The term "bully pulpit" stems from President Theodore Roosevelt's reference to the White House as a "bully pulpit," meaning a terrific platform from which to persuasively advocate an agenda. Roosevelt often used the word "bully" as an adjective meaning superb/wonderful. The Bully Pulpit features news, reasoned discourse, opinion and some humor.

Thursday, May 17, 2007

In summary

One of the best summaries I have seen:


It is, of course, totally absurd for Rudy Giuliani to claim that he has "never heard" of any connection between America's ongoing interference in the Middle East and the 9/11 attacks. It is even more absurd to pretend that America's invasions of Lebanon and Iraq and our supplying Israel, Iraq, Saudi Arabia and Egypt with weaponry has not rendered us a legitimate target; when is the last time Arabs attacked Estonia or Chile? It's obviously unwise to attack the world's greatest military power, but it's perfectly legitimate by any of the historical standards of war.

A nation cannot occupy dozens of other nations without creating a great deal of justifiable hostility. Consider that the US government is now claiming that Iran has been committing acts of war against us by providing armaments to the Shiite and Sunni guerillas attacking our soldiers in Iraq, how then is it possible that our similar provision of armaments to various belligerents were not acts of war that justify a response from the other party involved?

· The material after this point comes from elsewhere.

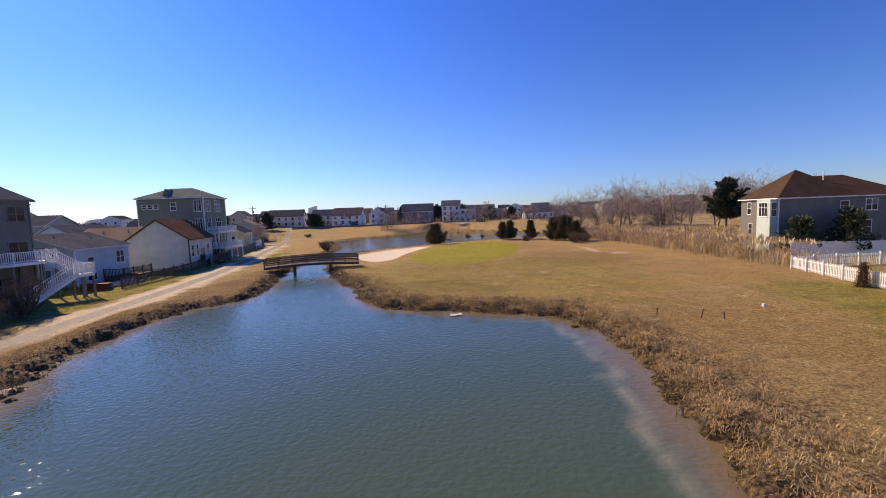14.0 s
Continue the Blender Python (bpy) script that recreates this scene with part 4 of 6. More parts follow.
part("dormer", Shape().add([(4.0, 0.6, 11.6), (5.2, 0.6, 11.6), (4.6, 0.6, 12.9), (4.0, 3.0, 11.6), (5.2, 3.0, 11.6), (4.6, 3.0, 12.9)], [(0, 1, 2), (5, 4, 3), (1, 4, 5, 2), (3, 0, 2, 5), (0, 3, 4, 1)]), ROOF_GREEN, h)
deck(h, 11.45, 13.4, 0.6, 7.2, 5.0, "SEN", VINYL)
deck(h, 11.45, 14.4, 0.6, 7.2, 2.2, "SEN", VINYL)
for x_, y_ in ((13.3, 0.7), (13.3, 7.1), (13.3, 3.9)):
    part("porch_post", Shape().box(x_ - 0.08, x_ + 0.08, y_ - 0.08, y_ + 0.08, 2.3, 4.8), WHITE, h)

h = house((-47.0, 164.5), 18, 7.4, 10.0, 4.1, 6.0, "y", YELLOW, ROOF_GREY, "yellow cottage with grey roof and white trim", base=CONCRETE, wins=[
    ("E", 2.0, 2.0, 0.9, 1.3, "hung"), ("E", 5.0, 2.0, 0.9, 1.3, "hung"), ("E", 8.0, 2.0, 0.9, 1.3, "hung"), ("S", 2.4, 2.0, 0.9, 1.3, "hung"), ("S", 5.2, 2.0, 0.9, 1.3, "hung")])
deck(h, 7.45, 9.6, 3.0, 9.0, 1.0, "SE", VINYL)

# ---- houses on the east side ----
h = house((53.4, 133.1), -7, 14.8, 9.0, 7.5, 10.2, "hip", TAUPE, ROOF_BROWN, "grey house with brown hipped shingle roof", base=CONCRETE, wins=[
    ("S", 7.6, 5.6, 0.9, 1.1, "hung"), ("S", 10.6, 5.5, 1.2, 1.4, "pair"), ("S", 10.2, 2.4, 0.9, 1.8, "hung"), ("W", 1.3, 5.2, 0.9, 1.7, "hung"), ("W", 4.0, 5.4, 1.0, 1.5, "hung"), ("W", 6.8, 5.2, 0.9, 1.7, "hung"),
    ("W", 2.0, 2.2, 0.9, 1.6, "hung"), ("W", 6.4, 2.2, 0.9, 1.6, "hung")])
part("upper_block", Shape().box(0.4, 8.6, 0.5, 8.5, 7.4, 7.7), TAUPE, h)
roof_on(h, 9.0, 9.0, 7.55, 11.2, "hip", ROOF_BROWN, 0.3, name="upper_roof")
part("bay", Shape().box(-0.9, -0.01, 0.2, 3.2, 0.4, 7.3), LIGHT_GREY, h)
window(h, pose(-0.9, 1.7, 5.0, 0, 0, -90), 1.9, 1.8, "grid")
window(h, pose(-0.45, 0.2, 5.0, 0, 0, 0), 0.6, 1.8, "hung")
part("vent_pipe", Shape().tube((7.0, 3.0, 9.0), (7.0, 3.0, 10.8), 0.08, 0.08), WHITE, h)

h = house((52.0, 92.0), 0, 14.0, 10.4, 7.0, 12.4, "hip", GREY_SIDING, ROOF_PALE, "large grey two-storey house with hipped roof and turret", base=CONCRETE, wins=[
    ("W", 1.3, 5.0, 1.3, 1.4, "grid"), ("W", 4.4, 4.9, 1.7, 1.5, "grid"), ("W", 7.2, 5.0, 0.8, 1.4, "hung"), ("W", 9.2, 5.0, 0.9, 1.4, "hung"), ("W", 1.6, 1.5, 1.6, 1.5, "grid"), ("W", 4.4, 0.5, 1.7, 2.1, "slider"),
    ("S", 2.0, 5.0, 1.0, 1.4, "hung"), ("S", 5.0, 5.0, 1.0, 1.4, "hung")])
part("pent_roof", Shape().add([(-1.2, 0.2, 3.4), (-1.2, 7.4, 3.4), (0, 7.4, 4.3), (0, 0.2, 4.3), (-1.2, 0.2, 3.25), (-1.2, 7.4, 3.25), (0, 7.4, 3.25), (0, 0.2, 3.25)],
     [(0, 3, 2, 1), (4, 5, 6, 7), (0, 1, 5, 4), (0, 4, 7, 3), (1, 2, 6, 5)]), ROOF_PALE, h)
tr, tc = 2.2, (-1.0, 8.6)
ring = [(tc[0] + tr * math.cos(math.tau * (i + 0.5) / 8), tc[1] + tr * math.sin(math.tau * (i + 0.5) / 8)) for i in range(8)]
big = [(tc[0] + 1.18 * (x - tc[0]), tc[1] + 1.18 * (y - tc[1])) for x, y in ring]
t_ = part("turret", Shape().add([(x, y, -0.2) for x, y in ring] + [(x, y, 4.0) for x, y in ring], [(i, (i + 1) % 8, 8 + (i + 1) % 8, 8 + i) for i in range(8)] + [tuple(range(8, 16))]), BRICK_RED, h, "grey-brown octagonal garden room")
t_.data.materials[0] = TAUPE
part("turret_roof", Shape().add([(x, y, 3.9) for x, y in big] + [(*tc, 5.9)], [(i, (i + 1) % 8, 8) for i in range(8)] + [tuple(range(7, -1, -1))]), ROOF_MID, t_)
for i in (2, 3, 4, 5):
    a_ = math.tau * (i + 1) / 8
    rr = tr * math.cos(math.pi / 8)
    window(h, pose(tc[0] + rr * math.cos(a_), tc[1] + rr * math.sin(a_), 1.5, 0, 0, math.degrees(a_) + 90), 1.05, 1.5, "grid")

h = house((50.6, 102.0), 0, 13.0, 9.5, 6.7, 10.4, "y", LIGHT_GREY, ROOF_PALE, "pale grey house with white-columned sunroom and chimney", base=CONCRETE, vents=3, wins=[("W", 0.9, 3.6, 0.9, 1.2, "hung")])
part("bay", gable_body(4.4, 3.8, -0.2, 6.9, 8.5, "x"), LIGHT_GREY, h, m=pose(-2.4, 1.4, 0))
roof_on(h, 4.4, 3.8, 6.9, 8.5, "x", ROOF_PALE, 0.3, -2.4, 1.4, name="bay_roof")
window(h, pose(-2.4, 3.3, 2.6, 0, 0, -90), 1.7, 2.2, "grid")
window(h, pose(-2.4, 3.3, 5.8, 0, 0, -90), 1.2, 1.1, "plain")
window(h, pose(-1.2, 1.4, 2.6), 0.9, 1.9, "hung")
s_ = part("sunroom", Shape().box(-2.7, 0.0, 5.3, 10.2, 0.9, 1.15), WHITE, h)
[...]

It's absolutely disgusting that the Republican media - I will no longer say conservative - should cheer the blatant lying of this dishonest man because he tells them what they want to hear. It used to be that the sole virtue of Republicans was that they wanted to drive more slowly towards the cliff, now they are stepping on the gas harder than any Democrat. War-making is not conservative, those left-wingers in the Soviet Union weren't exactly shy about invading countries and sending their "military advisers" everywhere from Angola to Vietnam.

Empires and great nations don't fall from without, they rot from within. Al-Qaeda can never destroy America, in fact, losing Washington, New York, Los Angeles and San Francisco to terrorism would make the nation stronger, not weaker. But men like Bill Clinton, George Bush and Rudy Giuliani can destroy America and they will if the American people continue to be more preoccupied with their fears of the terrorist-bogeyman than with the fate of the nation.


Vox Day

1 Comments:

Blogger Andy W. Rogers said...

Vox Day opines: "Al-Qaeda can never destroy America, in fact, losing Washington, New York, Los Angeles and San Francisco to terrorism would make the nation stronger, not weaker."

That has to be one of the craziest things I've read in a while. Is V. Day really suggesting that Washington, New York, L.A. and San Francisco be wiped off the map???